-- start --

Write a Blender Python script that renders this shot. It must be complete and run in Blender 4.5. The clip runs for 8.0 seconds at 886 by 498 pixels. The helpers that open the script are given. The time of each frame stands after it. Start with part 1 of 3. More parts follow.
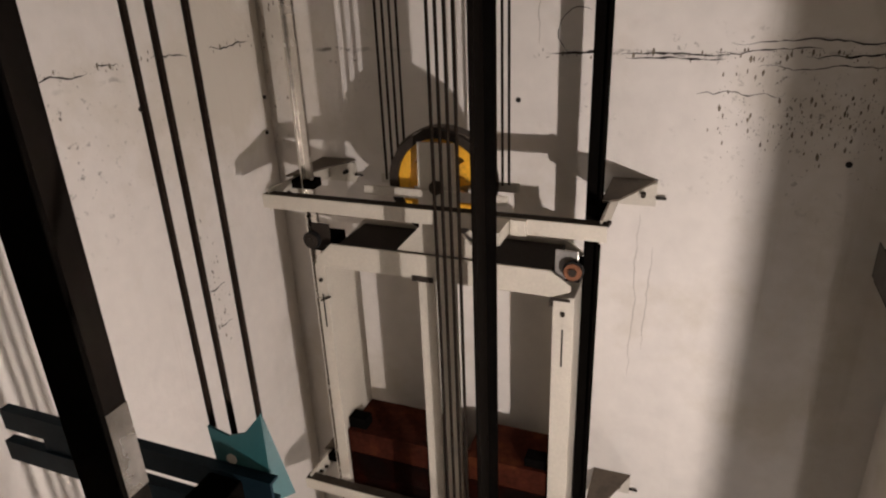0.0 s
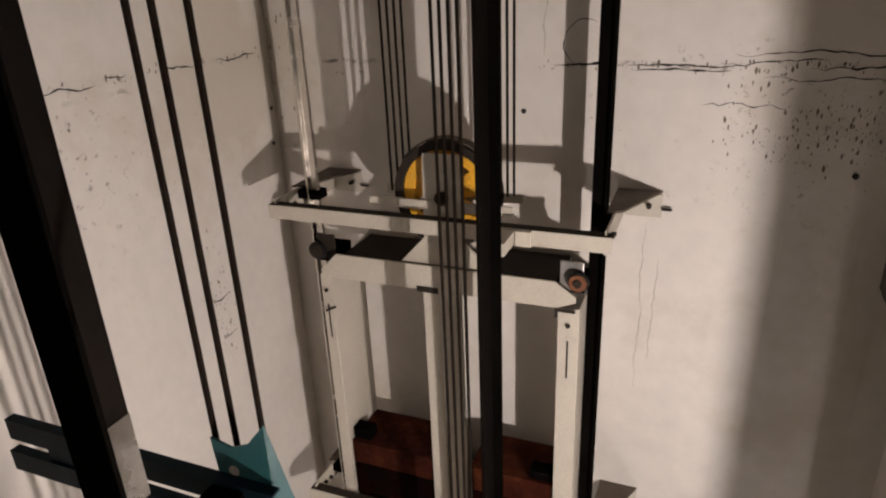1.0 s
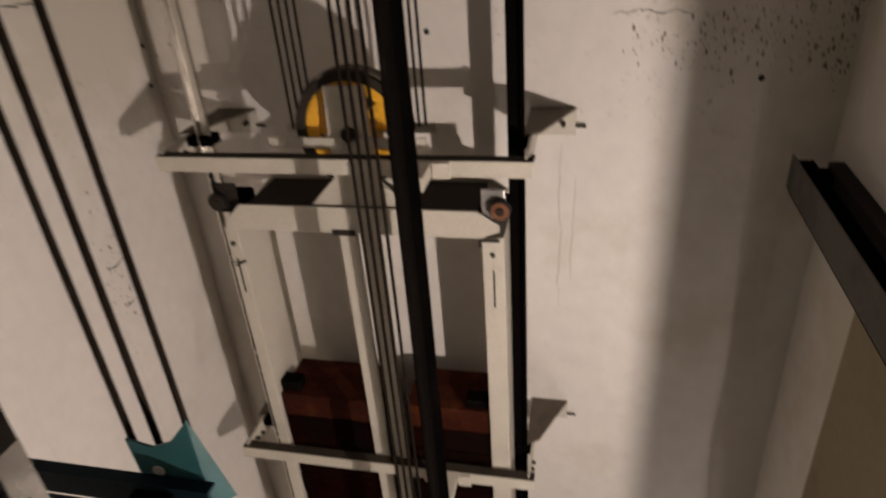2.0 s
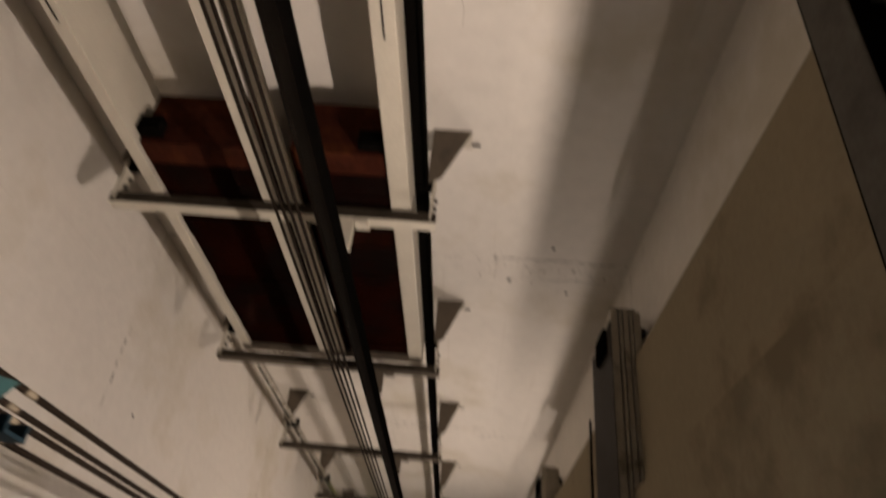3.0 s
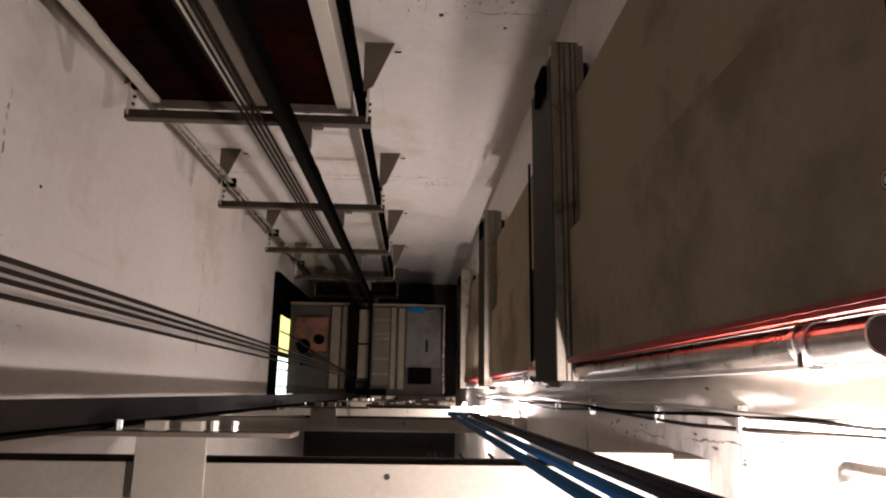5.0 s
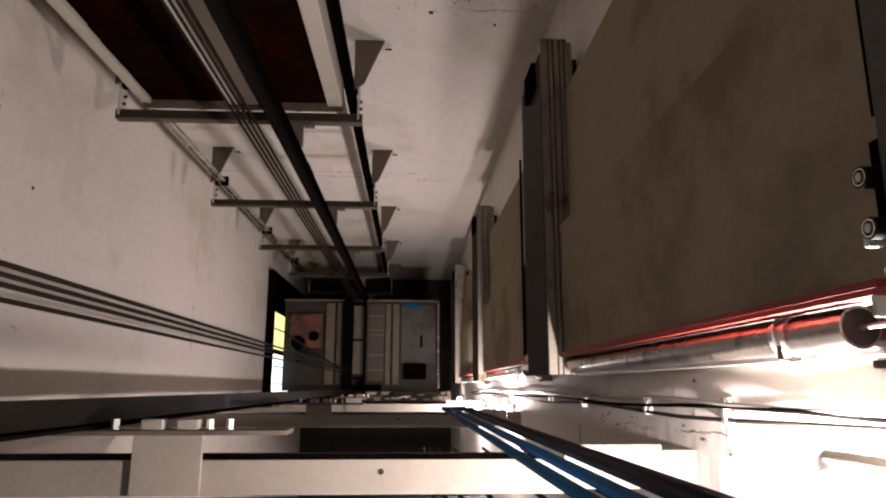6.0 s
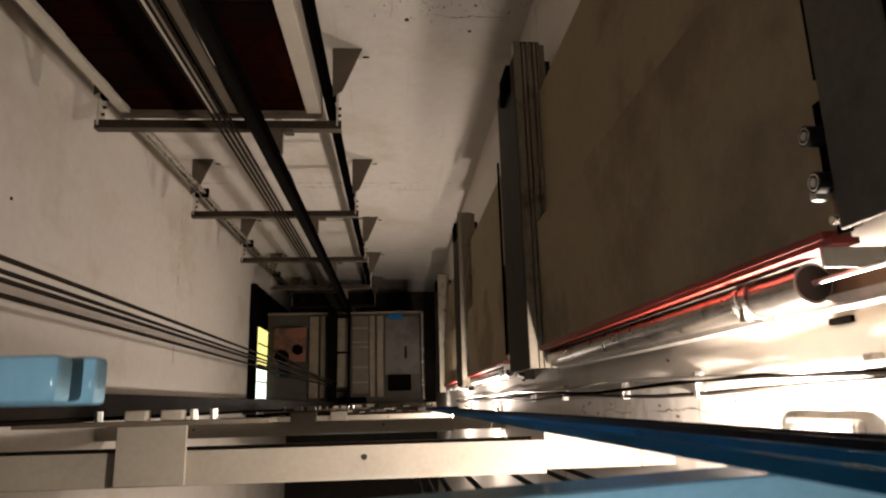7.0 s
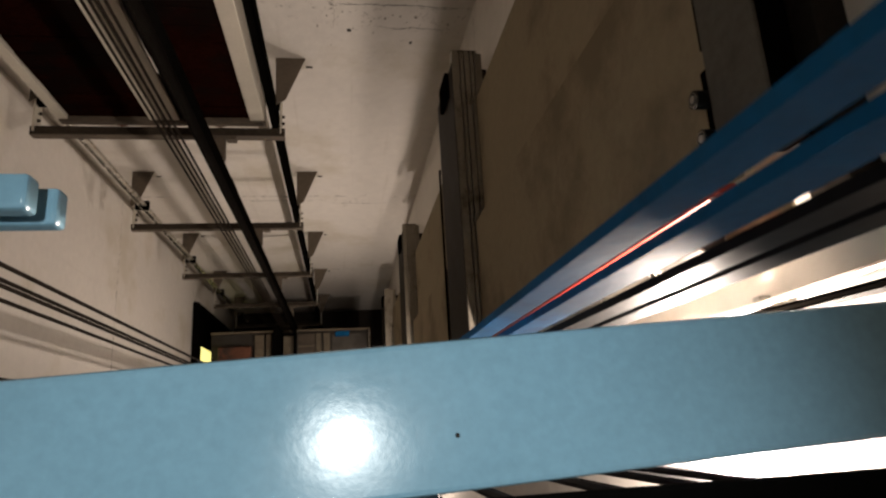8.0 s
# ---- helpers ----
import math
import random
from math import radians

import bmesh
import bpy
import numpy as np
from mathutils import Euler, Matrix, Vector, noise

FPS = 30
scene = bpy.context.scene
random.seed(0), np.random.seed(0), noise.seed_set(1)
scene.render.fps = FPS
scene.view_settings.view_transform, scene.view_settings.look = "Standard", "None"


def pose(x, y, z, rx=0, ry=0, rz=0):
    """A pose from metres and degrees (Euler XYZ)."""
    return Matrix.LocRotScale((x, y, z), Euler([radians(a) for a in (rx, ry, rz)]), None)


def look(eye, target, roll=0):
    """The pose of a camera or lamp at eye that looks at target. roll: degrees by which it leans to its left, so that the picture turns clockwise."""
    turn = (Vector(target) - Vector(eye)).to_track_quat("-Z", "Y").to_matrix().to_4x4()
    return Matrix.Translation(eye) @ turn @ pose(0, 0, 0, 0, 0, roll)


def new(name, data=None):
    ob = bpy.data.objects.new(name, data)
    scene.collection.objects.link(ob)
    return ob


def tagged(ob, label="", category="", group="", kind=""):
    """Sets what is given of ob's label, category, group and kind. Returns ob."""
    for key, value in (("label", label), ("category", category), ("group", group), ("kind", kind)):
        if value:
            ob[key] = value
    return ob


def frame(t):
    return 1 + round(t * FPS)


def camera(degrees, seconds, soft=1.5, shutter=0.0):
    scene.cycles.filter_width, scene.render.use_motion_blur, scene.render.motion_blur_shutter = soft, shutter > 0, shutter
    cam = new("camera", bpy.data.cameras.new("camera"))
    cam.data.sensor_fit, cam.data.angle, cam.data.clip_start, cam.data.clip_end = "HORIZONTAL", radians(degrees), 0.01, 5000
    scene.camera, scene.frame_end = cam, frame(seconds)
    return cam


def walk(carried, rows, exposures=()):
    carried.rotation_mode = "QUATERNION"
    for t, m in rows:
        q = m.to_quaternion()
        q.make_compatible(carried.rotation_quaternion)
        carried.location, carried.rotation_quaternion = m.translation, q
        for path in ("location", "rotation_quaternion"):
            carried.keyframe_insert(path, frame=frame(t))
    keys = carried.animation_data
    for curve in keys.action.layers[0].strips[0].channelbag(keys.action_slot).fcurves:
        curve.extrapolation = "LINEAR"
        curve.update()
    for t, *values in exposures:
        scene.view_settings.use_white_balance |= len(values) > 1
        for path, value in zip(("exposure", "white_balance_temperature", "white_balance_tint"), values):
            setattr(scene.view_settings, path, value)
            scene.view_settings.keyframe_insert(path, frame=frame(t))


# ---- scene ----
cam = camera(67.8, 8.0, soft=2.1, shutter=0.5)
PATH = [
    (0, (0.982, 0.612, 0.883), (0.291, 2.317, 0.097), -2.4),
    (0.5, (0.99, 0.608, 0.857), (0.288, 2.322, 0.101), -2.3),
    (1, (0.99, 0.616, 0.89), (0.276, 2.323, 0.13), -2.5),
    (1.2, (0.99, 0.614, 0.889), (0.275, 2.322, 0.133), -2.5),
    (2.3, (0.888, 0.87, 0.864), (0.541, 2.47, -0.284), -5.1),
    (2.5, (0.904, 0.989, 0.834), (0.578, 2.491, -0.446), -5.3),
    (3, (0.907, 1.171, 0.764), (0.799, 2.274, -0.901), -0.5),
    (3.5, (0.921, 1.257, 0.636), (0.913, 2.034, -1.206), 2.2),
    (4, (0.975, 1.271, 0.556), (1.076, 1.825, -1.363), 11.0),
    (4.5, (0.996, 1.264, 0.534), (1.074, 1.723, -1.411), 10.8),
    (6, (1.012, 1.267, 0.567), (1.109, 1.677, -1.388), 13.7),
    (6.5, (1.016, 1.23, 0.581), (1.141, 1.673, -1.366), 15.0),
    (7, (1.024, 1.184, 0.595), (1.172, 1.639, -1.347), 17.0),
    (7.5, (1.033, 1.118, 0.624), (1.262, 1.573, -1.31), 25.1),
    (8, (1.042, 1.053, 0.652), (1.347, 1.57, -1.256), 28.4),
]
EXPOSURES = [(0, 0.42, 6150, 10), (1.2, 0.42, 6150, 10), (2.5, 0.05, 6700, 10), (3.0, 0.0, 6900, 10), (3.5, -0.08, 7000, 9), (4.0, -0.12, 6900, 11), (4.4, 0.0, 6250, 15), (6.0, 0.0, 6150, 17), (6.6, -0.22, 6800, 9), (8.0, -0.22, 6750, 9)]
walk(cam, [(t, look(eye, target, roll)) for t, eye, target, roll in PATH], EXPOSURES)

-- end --

▸ Requirement
Do not include the images; transcribe the rest of the listing exactly.

▸ Output
Write a Blender Python script that renders this shot. It must be complete and run in Blender 4.5. The clip runs for 8.0 seconds at 886 by 498 pixels. The helpers that open the script are given. The time of each frame stands after it. Start with part 1 of 3. More parts follow.
0.0 s
1.0 s
2.0 s
3.0 s
5.0 s
6.0 s
7.0 s
8.0 s
# ---- helpers ----
import math
import random
from math import radians

import bmesh
import bpy
import numpy as np
from mathutils import Euler, Matrix, Vector, noise

FPS = 30
scene = bpy.context.scene
random.seed(0), np.random.seed(0), noise.seed_set(1)
scene.render.fps = FPS
scene.view_settings.view_transform, scene.view_settings.look = "Standard", "None"


def pose(x, y, z, rx=0, ry=0, rz=0):
    """A pose from metres and degrees (Euler XYZ)."""
    return Matrix.LocRotScale((x, y, z), Euler([radians(a) for a in (rx, ry, rz)]), None)


def look(eye, target, roll=0):
    """The pose of a camera or lamp at eye that looks at target. roll: degrees by which it leans to its left, so that the picture turns clockwise."""
    turn = (Vector(target) - Vector(eye)).to_track_quat("-Z", "Y").to_matrix().to_4x4()
    return Matrix.Translation(eye) @ turn @ pose(0, 0, 0, 0, 0, roll)


def new(name, data=None):
    ob = bpy.data.objects.new(name, data)
    scene.collection.objects.link(ob)
    return ob


def tagged(ob, label="", category="", group="", kind=""):
    """Sets what is given of ob's label, category, group and kind. Returns ob."""
    for key, value in (("label", label), ("category", category), ("group", group), ("kind", kind)):
        if value:
            ob[key] = value
    return ob


def frame(t):
    return 1 + round(t * FPS)


def camera(degrees, seconds, soft=1.5, shutter=0.0):
    scene.cycles.filter_width, scene.render.use_motion_blur, scene.render.motion_blur_shutter = soft, shutter > 0, shutter
    cam = new("camera", bpy.data.cameras.new("camera"))
    cam.data.sensor_fit, cam.data.angle, cam.data.clip_start, cam.data.clip_end = "HORIZONTAL", radians(degrees), 0.01, 5000
    scene.camera, scene.frame_end = cam, frame(seconds)
    return cam


def walk(carried, rows, exposures=()):
    carried.rotation_mode = "QUATERNION"
    for t, m in rows:
        q = m.to_quaternion()
        q.make_compatible(carried.rotation_quaternion)
        carried.location, carried.rotation_quaternion = m.translation, q
        for path in ("location", "rotation_quaternion"):
            carried.keyframe_insert(path, frame=frame(t))
    keys = carried.animation_data
    for curve in keys.action.layers[0].strips[0].channelbag(keys.action_slot).fcurves:
        curve.extrapolation = "LINEAR"
        curve.update()
    for t, *values in exposures:
        scene.view_settings.use_white_balance |= len(values) > 1
        for path, value in zip(("exposure", "white_balance_temperature", "white_balance_tint"), values):
            setattr(scene.view_settings, path, value)
            scene.view_settings.keyframe_insert(path, frame=frame(t))


# ---- scene ----
cam = camera(67.8, 8.0, soft=2.1, shutter=0.5)
PATH = [
    (0, (0.982, 0.612, 0.883), (0.291, 2.317, 0.097), -2.4),
    (0.5, (0.99, 0.608, 0.857), (0.288, 2.322, 0.101), -2.3),
    (1, (0.99, 0.616, 0.89), (0.276, 2.323, 0.13), -2.5),
    (1.2, (0.99, 0.614, 0.889), (0.275, 2.322, 0.133), -2.5),
    (2.3, (0.888, 0.87, 0.864), (0.541, 2.47, -0.284), -5.1),
    (2.5, (0.904, 0.989, 0.834), (0.578, 2.491, -0.446), -5.3),
    (3, (0.907, 1.171, 0.764), (0.799, 2.274, -0.901), -0.5),
    (3.5, (0.921, 1.257, 0.636), (0.913, 2.034, -1.206), 2.2),
    (4, (0.975, 1.271, 0.556), (1.076, 1.825, -1.363), 11.0),
    (4.5, (0.996, 1.264, 0.534), (1.074, 1.723, -1.411), 10.8),
    (6, (1.012, 1.267, 0.567), (1.109, 1.677, -1.388), 13.7),
    (6.5, (1.016, 1.23, 0.581), (1.141, 1.673, -1.366), 15.0),
    (7, (1.024, 1.184, 0.595), (1.172, 1.639, -1.347), 17.0),
    (7.5, (1.033, 1.118, 0.624), (1.262, 1.573, -1.31), 25.1),
    (8, (1.042, 1.053, 0.652), (1.347, 1.57, -1.256), 28.4),
]
EXPOSURES = [(0, 0.42, 6150, 10), (1.2, 0.42, 6150, 10), (2.5, 0.05, 6700, 10), (3.0, 0.0, 6900, 10), (3.5, -0.08, 7000, 9), (4.0, -0.12, 6900, 11), (4.4, 0.0, 6250, 15), (6.0, 0.0, 6150, 17), (6.6, -0.22, 6800, 9), (8.0, -0.22, 6750, 9)]
walk(cam, [(t, look(eye, target, roll)) for t, eye, target, roll in PATH], EXPOSURES)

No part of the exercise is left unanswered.